The Nevadan is on Virginia Street in downtown Reno, Nevada.
Ghosts in the News
Tea Dance Terror
ONE MOMENT THEY WERE DANCING, laughing, and sipping champagne; the next they were dead, dying, or searching desperately for loved ones. A shocking Kansas City, Missouri, accident in 1981 may have launched some spirits on a journey backward in time, according to an October 27, 2005, edition of the Pitch, a Kansas City weekly newspaper.
It was Friday night, July 18, 1981, and hundreds of people had gathered at the new Hyatt Regency for a “tea dance” in the lobby of the forty-story luxury hotel.

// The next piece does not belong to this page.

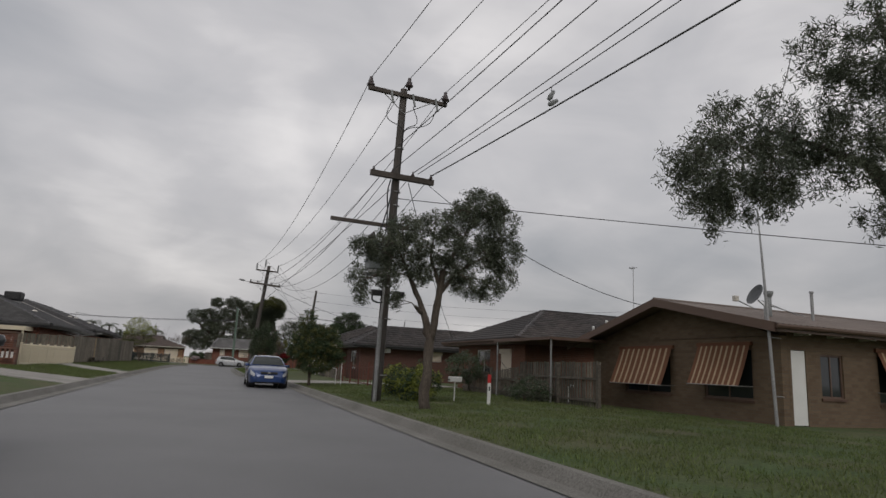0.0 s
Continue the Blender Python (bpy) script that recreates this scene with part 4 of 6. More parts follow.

Some of the crowd moved to the skywalks, where they leaned on the railing and chatted with each other as they watched the dancing couples below. At 7:05 p.m. those on the fourth-floor skywalk had no time to react when the floor beneath them vanished. The fourth-floor skywalk pancaked onto the second-floor skywalk, directly below it, and that in turn crashed to the floor. While some people were instantly killed, others were trapped in the wreckage.
Firefighters and volunteers dug through the tangle of twisted steel, shattered glass, and debris, frantically trying to save those who cried for help. In the end 114 people were killed, and over 200 were hurt.
An engineer hired by the Kansas City Star soon discovered the flaw in the design that caused the catastrophe. While the original design was sound, with each skywalk suspended from the ceiling with six rods, a change was made so that the second-floor skywalk hung from the fourth-floor skywalk. The strain on the higher skywalk was simply too great, and it gave way.
In his 2005 article in the Pitch, writer Justin Kendall said that employees experienced a haunting at the hotel soon after the accident. He consulted two psychics who suggested that management may have secretly had the hotel cleansed of the energy left over from the trauma, as paranormal incidents reported there ceased shortly after the tragedy.
Justin Kendall also wrote that the late Kansas City ghost investigator Maurice Schwalm had difficulty snapping a photograph at the scene of the disaster. Each time he tried to take a picture, an unseen hand jerked the camera.
Oddest of all are the reports that Maurice Schwalm received prior to the tea dance tragedy. “Before the skywalks collapsed,” wrote Justin Kendall, “Schwalm was getting calls from neighbors of the Hyatt claiming they’d had visions of couples dancing outside of their windows.”